== Data lines ==

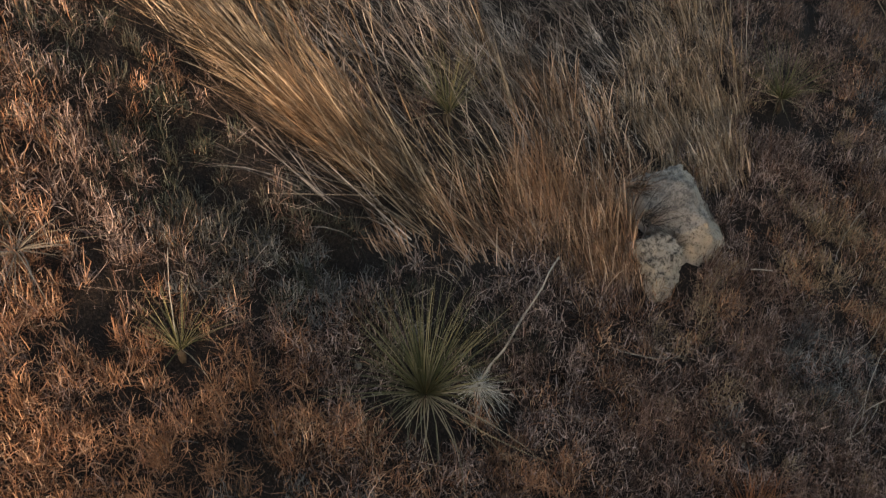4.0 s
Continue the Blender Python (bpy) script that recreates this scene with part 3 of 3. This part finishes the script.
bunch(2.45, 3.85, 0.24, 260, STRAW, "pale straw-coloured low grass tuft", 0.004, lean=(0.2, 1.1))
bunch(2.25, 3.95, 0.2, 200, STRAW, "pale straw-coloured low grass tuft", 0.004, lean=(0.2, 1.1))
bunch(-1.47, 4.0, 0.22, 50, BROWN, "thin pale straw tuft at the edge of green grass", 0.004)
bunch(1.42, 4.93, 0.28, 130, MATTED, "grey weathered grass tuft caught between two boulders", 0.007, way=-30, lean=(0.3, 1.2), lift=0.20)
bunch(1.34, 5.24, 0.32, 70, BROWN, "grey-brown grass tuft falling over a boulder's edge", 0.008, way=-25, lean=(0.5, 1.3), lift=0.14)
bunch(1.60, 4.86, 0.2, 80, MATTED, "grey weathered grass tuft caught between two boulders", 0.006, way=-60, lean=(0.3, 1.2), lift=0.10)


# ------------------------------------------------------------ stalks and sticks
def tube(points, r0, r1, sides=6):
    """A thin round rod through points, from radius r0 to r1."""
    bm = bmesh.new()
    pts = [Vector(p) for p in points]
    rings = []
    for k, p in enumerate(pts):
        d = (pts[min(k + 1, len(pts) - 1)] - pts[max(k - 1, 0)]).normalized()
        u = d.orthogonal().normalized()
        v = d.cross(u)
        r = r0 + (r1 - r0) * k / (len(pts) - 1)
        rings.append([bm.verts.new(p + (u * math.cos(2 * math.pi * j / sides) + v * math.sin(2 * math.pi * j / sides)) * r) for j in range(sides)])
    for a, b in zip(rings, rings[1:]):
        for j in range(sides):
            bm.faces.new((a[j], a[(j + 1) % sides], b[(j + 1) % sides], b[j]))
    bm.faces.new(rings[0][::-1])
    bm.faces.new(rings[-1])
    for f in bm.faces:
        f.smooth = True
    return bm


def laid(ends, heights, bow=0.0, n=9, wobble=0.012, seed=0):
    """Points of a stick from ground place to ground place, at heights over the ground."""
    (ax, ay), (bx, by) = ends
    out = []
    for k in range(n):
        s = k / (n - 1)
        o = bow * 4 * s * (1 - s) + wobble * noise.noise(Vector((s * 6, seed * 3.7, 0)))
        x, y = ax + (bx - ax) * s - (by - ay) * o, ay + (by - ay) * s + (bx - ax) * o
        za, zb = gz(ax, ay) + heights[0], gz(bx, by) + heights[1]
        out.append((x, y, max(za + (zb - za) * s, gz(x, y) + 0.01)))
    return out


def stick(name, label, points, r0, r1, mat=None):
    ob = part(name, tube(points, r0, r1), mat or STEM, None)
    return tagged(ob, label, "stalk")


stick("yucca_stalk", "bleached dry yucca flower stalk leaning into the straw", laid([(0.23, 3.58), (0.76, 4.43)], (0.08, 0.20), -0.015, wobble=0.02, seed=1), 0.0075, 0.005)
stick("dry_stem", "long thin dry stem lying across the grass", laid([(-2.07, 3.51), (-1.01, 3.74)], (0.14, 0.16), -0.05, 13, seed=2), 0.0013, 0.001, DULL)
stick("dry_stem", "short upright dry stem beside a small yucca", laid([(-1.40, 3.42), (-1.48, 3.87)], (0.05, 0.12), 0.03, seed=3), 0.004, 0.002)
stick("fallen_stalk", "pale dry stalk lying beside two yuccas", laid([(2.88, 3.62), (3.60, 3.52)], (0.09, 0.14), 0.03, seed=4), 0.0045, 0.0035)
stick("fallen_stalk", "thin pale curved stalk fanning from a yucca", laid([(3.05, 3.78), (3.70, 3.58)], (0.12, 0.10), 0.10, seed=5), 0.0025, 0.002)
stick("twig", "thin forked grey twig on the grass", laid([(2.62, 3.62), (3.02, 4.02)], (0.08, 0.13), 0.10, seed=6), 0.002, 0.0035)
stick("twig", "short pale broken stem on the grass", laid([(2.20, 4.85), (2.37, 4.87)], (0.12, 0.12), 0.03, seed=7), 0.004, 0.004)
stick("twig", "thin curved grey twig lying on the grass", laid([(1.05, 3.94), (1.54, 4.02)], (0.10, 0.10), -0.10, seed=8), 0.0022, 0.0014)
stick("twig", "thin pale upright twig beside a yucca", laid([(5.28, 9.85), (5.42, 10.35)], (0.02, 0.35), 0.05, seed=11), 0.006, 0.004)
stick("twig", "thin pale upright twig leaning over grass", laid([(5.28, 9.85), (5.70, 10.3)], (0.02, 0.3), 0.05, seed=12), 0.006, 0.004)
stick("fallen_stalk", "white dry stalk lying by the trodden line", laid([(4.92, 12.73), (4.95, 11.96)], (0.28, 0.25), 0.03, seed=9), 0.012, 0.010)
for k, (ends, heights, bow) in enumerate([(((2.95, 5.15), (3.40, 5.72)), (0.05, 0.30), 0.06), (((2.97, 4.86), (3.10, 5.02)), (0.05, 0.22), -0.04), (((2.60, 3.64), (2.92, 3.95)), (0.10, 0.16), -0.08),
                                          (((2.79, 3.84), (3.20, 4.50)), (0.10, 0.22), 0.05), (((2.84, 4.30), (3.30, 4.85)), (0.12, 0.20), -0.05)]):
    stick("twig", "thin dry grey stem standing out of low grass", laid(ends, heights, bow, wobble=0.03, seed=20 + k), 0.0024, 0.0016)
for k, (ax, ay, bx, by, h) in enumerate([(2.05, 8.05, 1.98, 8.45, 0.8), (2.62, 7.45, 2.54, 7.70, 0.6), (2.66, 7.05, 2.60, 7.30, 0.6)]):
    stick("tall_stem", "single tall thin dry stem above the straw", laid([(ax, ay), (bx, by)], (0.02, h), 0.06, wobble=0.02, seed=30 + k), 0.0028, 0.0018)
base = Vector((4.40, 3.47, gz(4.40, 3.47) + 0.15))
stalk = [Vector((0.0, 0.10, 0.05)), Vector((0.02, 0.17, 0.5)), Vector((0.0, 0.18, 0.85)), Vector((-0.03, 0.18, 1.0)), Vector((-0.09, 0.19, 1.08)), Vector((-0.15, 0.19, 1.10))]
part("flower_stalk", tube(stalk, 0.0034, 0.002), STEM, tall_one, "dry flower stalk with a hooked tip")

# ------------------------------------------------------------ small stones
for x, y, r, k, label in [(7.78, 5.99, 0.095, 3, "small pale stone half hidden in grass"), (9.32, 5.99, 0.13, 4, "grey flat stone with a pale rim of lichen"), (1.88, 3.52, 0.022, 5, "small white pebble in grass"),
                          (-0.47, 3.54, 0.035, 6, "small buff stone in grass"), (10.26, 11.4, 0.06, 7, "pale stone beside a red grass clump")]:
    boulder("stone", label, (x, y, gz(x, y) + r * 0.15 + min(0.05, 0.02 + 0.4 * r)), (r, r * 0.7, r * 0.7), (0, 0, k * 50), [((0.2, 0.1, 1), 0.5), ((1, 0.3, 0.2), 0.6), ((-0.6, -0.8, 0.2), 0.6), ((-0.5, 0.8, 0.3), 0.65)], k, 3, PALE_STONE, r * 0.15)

===

■ **Stated exercise**
Quote all the lines above exactly as given. Do not include the pictures.

■ **Final result**
4.0 s
Continue the Blender Python (bpy) script that recreates this scene with part 3 of 3. This part finishes the script.
bunch(2.45, 3.85, 0.24, 260, STRAW, "pale straw-coloured low grass tuft", 0.004, lean=(0.2, 1.1))
bunch(2.25, 3.95, 0.2, 200, STRAW, "pale straw-coloured low grass tuft", 0.004, lean=(0.2, 1.1))
bunch(-1.47, 4.0, 0.22, 50, BROWN, "thin pale straw tuft at the edge of green grass", 0.004)
bunch(1.42, 4.93, 0.28, 130, MATTED, "grey weathered grass tuft caught between two boulders", 0.007, way=-30, lean=(0.3, 1.2), lift=0.20)
bunch(1.34, 5.24, 0.32, 70, BROWN, "grey-brown grass tuft falling over a boulder's edge", 0.008, way=-25, lean=(0.5, 1.3), lift=0.14)
bunch(1.60, 4.86, 0.2, 80, MATTED, "grey weathered grass tuft caught between two boulders", 0.006, way=-60, lean=(0.3, 1.2), lift=0.10)


# ------------------------------------------------------------ stalks and sticks
def tube(points, r0, r1, sides=6):
    """A thin round rod through points, from radius r0 to r1."""
    bm = bmesh.new()
    pts = [Vector(p) for p in points]
    rings = []
    for k, p in enumerate(pts):
        d = (pts[min(k + 1, len(pts) - 1)] - pts[max(k - 1, 0)]).normalized()
        u = d.orthogonal().normalized()
        v = d.cross(u)
        r = r0 + (r1 - r0) * k / (len(pts) - 1)
        rings.append([bm.verts.new(p + (u * math.cos(2 * math.pi * j / sides) + v * math.sin(2 * math.pi * j / sides)) * r) for j in range(sides)])
    for a, b in zip(rings, rings[1:]):
        for j in range(sides):
            bm.faces.new((a[j], a[(j + 1) % sides], b[(j + 1) % sides], b[j]))
    bm.faces.new(rings[0][::-1])
    bm.faces.new(rings[-1])
    for f in bm.faces:
        f.smooth = True
    return bm


def laid(ends, heights, bow=0.0, n=9, wobble=0.012, seed=0):
    """Points of a stick from ground place to ground place, at heights over the ground."""
    (ax, ay), (bx, by) = ends
    out = []
    for k in range(n):
        s = k / (n - 1)
        o = bow * 4 * s * (1 - s) + wobble * noise.noise(Vector((s * 6, seed * 3.7, 0)))
        x, y = ax + (bx - ax) * s - (by - ay) * o, ay + (by - ay) * s + (bx - ax) * o
        za, zb = gz(ax, ay) + heights[0], gz(bx, by) + heights[1]
        out.append((x, y, max(za + (zb - za) * s, gz(x, y) + 0.01)))
    return out


def stick(name, label, points, r0, r1, mat=None):
    ob = part(name, tube(points, r0, r1), mat or STEM, None)
    return tagged(ob, label, "stalk")


stick("yucca_stalk", "bleached dry yucca flower stalk leaning into the straw", laid([(0.23, 3.58), (0.76, 4.43)], (0.08, 0.20), -0.015, wobble=0.02, seed=1), 0.0075, 0.005)
stick("dry_stem", "long thin dry stem lying across the grass", laid([(-2.07, 3.51), (-1.01, 3.74)], (0.14, 0.16), -0.05, 13, seed=2), 0.0013, 0.001, DULL)
stick("dry_stem", "short upright dry stem beside a small yucca", laid([(-1.40, 3.42), (-1.48, 3.87)], (0.05, 0.12), 0.03, seed=3), 0.004, 0.002)
stick("fallen_stalk", "pale dry stalk lying beside two yuccas", laid([(2.88, 3.62), (3.60, 3.52)], (0.09, 0.14), 0.03, seed=4), 0.0045, 0.0035)
stick("fallen_stalk", "thin pale curved stalk fanning from a yucca", laid([(3.05, 3.78), (3.70, 3.58)], (0.12, 0.10), 0.10, seed=5), 0.0025, 0.002)
stick("twig", "thin forked grey twig on the grass", laid([(2.62, 3.62), (3.02, 4.02)], (0.08, 0.13), 0.10, seed=6), 0.002, 0.0035)
stick("twig", "short pale broken stem on the grass", laid([(2.20, 4.85), (2.37, 4.87)], (0.12, 0.12), 0.03, seed=7), 0.004, 0.004)
stick("twig", "thin curved grey twig lying on the grass", laid([(1.05, 3.94), (1.54, 4.02)], (0.10, 0.10), -0.10, seed=8), 0.0022, 0.0014)
stick("twig", "thin pale upright twig beside a yucca", laid([(5.28, 9.85), (5.42, 10.35)], (0.02, 0.35), 0.05, seed=11), 0.006, 0.004)
stick("twig", "thin pale upright twig leaning over grass", laid([(5.28, 9.85), (5.70, 10.3)], (0.02, 0.3), 0.05, seed=12), 0.006, 0.004)
stick("fallen_stalk", "white dry stalk lying by the trodden line", laid([(4.92, 12.73), (4.95, 11.96)], (0.28, 0.25), 0.03, seed=9), 0.012, 0.010)
for k, (ends, heights, bow) in enumerate([(((2.95, 5.15), (3.40, 5.72)), (0.05, 0.30), 0.06), (((2.97, 4.86), (3.10, 5.02)), (0.05, 0.22), -0.04), (((2.60, 3.64), (2.92, 3.95)), (0.10, 0.16), -0.08),
                                          (((2.79, 3.84), (3.20, 4.50)), (0.10, 0.22), 0.05), (((2.84, 4.30), (3.30, 4.85)), (0.12, 0.20), -0.05)]):
    stick("twig", "thin dry grey stem standing out of low grass", laid(ends, heights, bow, wobble=0.03, seed=20 + k), 0.0024, 0.0016)
for k, (ax, ay, bx, by, h) in enumerate([(2.05, 8.05, 1.98, 8.45, 0.8), (2.62, 7.45, 2.54, 7.70, 0.6), (2.66, 7.05, 2.60, 7.30, 0.6)]):
    stick("tall_stem", "single tall thin dry stem above the straw", laid([(ax, ay), (bx, by)], (0.02, h), 0.06, wobble=0.02, seed=30 + k), 0.0028, 0.0018)
base = Vector((4.40, 3.47, gz(4.40, 3.47) + 0.15))
stalk = [Vector((0.0, 0.10, 0.05)), Vector((0.02, 0.17, 0.5)), Vector((0.0, 0.18, 0.85)), Vector((-0.03, 0.18, 1.0)), Vector((-0.09, 0.19, 1.08)), Vector((-0.15, 0.19, 1.10))]
part("flower_stalk", tube(stalk, 0.0034, 0.002), STEM, tall_one, "dry flower stalk with a hooked tip")

# ------------------------------------------------------------ small stones
for x, y, r, k, label in [(7.78, 5.99, 0.095, 3, "small pale stone half hidden in grass"), (9.32, 5.99, 0.13, 4, "grey flat stone with a pale rim of lichen"), (1.88, 3.52, 0.022, 5, "small white pebble in grass"),
                          (-0.47, 3.54, 0.035, 6, "small buff stone in grass"), (10.26, 11.4, 0.06, 7, "pale stone beside a red grass clump")]:
    boulder("stone", label, (x, y, gz(x, y) + r * 0.15 + min(0.05, 0.02 + 0.4 * r)), (r, r * 0.7, r * 0.7), (0, 0, k * 50), [((0.2, 0.1, 1), 0.5), ((1, 0.3, 0.2), 0.6), ((-0.6, -0.8, 0.2), 0.6), ((-0.5, 0.8, 0.3), 0.65)], k, 3, PALE_STONE, r * 0.15)